= Stated problem =
Scan the records for the string "Blender"; copy each line where it occurs.

= Data for the task =

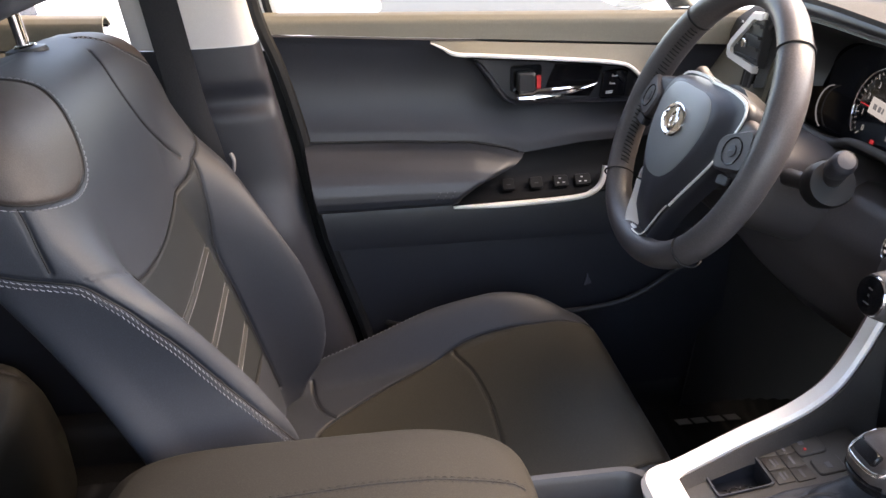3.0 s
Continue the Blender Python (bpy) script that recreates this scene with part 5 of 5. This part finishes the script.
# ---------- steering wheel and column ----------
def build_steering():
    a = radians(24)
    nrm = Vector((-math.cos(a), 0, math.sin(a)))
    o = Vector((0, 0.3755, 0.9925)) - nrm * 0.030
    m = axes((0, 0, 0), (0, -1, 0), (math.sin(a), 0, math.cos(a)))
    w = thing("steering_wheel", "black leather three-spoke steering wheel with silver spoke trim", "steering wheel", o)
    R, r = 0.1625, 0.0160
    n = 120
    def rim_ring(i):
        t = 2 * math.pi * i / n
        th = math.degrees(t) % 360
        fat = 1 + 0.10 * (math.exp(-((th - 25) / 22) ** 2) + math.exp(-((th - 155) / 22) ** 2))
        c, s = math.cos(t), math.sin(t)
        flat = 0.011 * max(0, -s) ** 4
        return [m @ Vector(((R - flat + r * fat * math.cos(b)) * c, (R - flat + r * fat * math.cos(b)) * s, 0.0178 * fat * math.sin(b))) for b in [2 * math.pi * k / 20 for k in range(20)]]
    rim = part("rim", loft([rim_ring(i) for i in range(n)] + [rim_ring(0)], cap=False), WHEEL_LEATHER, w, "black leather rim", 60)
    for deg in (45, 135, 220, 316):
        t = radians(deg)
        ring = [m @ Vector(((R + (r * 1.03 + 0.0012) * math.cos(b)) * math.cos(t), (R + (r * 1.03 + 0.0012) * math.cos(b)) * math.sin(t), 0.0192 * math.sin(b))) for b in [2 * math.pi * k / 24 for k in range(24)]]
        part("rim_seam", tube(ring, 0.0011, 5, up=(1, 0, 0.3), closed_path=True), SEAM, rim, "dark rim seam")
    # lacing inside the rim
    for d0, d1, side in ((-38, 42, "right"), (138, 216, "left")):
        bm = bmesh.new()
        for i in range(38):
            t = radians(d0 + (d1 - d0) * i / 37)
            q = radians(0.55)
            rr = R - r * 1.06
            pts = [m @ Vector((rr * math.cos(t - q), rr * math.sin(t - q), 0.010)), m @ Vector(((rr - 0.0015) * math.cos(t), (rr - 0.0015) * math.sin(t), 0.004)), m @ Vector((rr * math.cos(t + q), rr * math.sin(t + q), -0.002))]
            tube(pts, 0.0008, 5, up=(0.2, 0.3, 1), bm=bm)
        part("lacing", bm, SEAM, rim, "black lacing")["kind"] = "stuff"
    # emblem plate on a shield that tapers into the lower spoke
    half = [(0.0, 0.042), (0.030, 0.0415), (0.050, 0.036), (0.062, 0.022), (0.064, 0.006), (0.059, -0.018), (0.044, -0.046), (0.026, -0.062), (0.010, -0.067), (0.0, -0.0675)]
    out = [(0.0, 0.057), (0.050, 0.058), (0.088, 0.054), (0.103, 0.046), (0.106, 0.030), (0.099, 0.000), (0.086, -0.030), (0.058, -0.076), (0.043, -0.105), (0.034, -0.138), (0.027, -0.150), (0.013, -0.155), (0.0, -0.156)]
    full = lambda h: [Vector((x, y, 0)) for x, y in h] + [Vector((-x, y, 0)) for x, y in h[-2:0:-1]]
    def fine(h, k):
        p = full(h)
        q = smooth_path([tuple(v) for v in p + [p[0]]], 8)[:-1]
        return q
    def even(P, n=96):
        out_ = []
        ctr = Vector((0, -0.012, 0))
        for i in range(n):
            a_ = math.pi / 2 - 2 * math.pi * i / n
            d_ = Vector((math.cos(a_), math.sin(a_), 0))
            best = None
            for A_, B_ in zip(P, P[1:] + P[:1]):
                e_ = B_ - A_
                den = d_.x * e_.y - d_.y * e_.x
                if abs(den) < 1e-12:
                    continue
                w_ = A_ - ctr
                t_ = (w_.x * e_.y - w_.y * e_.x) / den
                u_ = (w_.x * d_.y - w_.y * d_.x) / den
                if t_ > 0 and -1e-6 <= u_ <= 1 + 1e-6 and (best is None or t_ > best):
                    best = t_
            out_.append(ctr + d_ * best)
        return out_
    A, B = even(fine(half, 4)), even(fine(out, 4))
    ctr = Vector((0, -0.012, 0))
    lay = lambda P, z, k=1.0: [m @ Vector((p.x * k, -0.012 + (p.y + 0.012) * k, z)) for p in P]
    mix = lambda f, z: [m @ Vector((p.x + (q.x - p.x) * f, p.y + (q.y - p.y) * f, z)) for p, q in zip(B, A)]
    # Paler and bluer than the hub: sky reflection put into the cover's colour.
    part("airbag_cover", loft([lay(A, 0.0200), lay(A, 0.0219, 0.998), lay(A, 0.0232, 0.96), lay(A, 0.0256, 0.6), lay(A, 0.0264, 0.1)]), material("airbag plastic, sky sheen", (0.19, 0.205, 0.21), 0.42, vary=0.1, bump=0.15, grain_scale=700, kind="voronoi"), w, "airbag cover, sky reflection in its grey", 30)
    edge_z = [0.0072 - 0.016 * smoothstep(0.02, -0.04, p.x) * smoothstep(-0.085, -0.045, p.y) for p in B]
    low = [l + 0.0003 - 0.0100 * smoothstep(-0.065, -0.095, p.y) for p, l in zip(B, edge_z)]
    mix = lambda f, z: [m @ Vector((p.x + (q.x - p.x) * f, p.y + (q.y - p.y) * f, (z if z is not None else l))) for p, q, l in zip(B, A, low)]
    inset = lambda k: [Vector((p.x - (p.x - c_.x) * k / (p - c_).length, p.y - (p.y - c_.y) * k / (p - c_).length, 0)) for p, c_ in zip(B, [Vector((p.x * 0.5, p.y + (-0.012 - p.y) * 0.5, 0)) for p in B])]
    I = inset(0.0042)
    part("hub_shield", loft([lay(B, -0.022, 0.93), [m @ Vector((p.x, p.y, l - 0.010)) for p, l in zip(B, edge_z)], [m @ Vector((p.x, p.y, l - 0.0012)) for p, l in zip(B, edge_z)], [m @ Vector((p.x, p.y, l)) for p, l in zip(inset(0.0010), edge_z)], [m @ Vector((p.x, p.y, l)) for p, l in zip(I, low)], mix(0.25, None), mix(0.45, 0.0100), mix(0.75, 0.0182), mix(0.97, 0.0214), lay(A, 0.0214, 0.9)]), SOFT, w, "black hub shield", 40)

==

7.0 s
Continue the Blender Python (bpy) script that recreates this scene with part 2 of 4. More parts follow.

= Reply to the task =
Continue the Blender Python (bpy) script that recreates this scene with part 5 of 5. This part finishes the script.
Continue the Blender Python (bpy) script that recreates this scene with part 2 of 4. More parts follow.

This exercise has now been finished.